** begin **

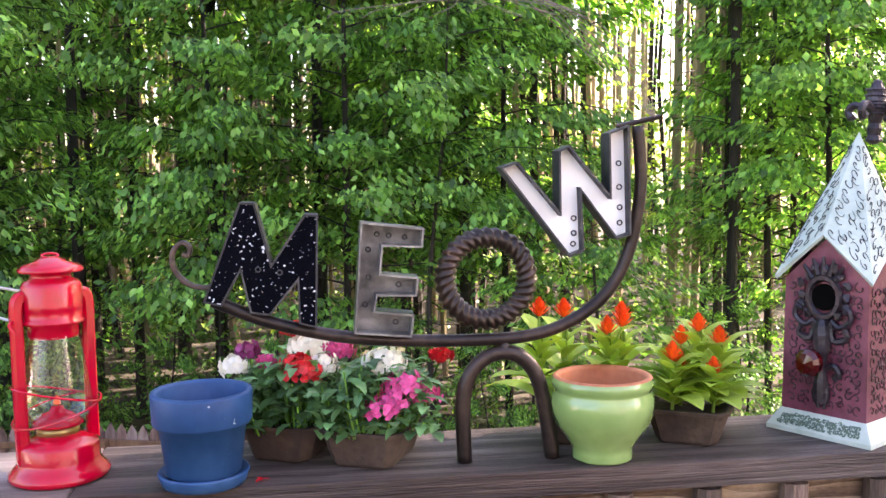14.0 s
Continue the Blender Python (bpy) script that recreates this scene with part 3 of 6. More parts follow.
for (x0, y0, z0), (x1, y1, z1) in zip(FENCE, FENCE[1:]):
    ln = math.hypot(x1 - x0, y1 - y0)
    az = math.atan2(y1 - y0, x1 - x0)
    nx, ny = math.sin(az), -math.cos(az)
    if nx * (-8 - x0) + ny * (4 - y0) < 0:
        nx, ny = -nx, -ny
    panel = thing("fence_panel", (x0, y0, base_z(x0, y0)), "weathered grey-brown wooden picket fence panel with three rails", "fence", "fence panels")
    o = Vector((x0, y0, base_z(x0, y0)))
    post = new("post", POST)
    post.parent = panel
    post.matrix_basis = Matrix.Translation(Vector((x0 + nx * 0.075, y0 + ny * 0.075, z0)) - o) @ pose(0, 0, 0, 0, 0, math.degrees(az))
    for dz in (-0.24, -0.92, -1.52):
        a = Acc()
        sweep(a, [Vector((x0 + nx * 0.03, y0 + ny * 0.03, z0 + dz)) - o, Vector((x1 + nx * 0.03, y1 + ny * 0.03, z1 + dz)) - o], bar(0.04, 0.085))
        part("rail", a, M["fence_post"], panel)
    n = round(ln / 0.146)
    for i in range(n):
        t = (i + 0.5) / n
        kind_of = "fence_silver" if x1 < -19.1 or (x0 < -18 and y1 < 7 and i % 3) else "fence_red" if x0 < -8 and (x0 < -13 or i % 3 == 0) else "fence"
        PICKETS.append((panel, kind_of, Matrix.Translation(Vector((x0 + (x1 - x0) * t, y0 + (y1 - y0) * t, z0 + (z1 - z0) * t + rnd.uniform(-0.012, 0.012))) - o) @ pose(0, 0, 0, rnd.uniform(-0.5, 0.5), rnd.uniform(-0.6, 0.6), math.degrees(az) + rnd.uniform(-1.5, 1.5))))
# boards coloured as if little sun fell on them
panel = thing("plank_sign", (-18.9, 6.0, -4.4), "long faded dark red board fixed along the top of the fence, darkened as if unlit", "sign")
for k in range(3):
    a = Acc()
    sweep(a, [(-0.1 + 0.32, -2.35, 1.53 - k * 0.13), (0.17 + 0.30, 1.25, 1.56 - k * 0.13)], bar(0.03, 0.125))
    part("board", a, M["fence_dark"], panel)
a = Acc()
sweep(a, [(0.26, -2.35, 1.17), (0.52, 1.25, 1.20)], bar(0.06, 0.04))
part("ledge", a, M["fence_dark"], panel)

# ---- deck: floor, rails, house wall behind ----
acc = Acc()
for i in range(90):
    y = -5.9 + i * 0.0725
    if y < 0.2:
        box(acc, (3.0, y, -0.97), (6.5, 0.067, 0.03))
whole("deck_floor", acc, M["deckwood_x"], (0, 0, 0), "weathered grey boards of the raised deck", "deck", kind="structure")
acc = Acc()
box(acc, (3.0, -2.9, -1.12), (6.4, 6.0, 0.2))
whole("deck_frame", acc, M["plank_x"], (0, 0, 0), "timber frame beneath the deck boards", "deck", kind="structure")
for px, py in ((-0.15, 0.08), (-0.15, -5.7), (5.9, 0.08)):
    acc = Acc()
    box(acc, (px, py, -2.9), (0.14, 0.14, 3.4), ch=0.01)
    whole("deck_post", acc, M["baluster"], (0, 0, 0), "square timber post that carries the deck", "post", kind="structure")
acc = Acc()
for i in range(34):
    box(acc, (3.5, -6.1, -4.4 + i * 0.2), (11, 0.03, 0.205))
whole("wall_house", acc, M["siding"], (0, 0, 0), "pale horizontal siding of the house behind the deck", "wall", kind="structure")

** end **

* [Job]: The answer is a single number: how many lines include the word "part"?

* [Solution below]: 4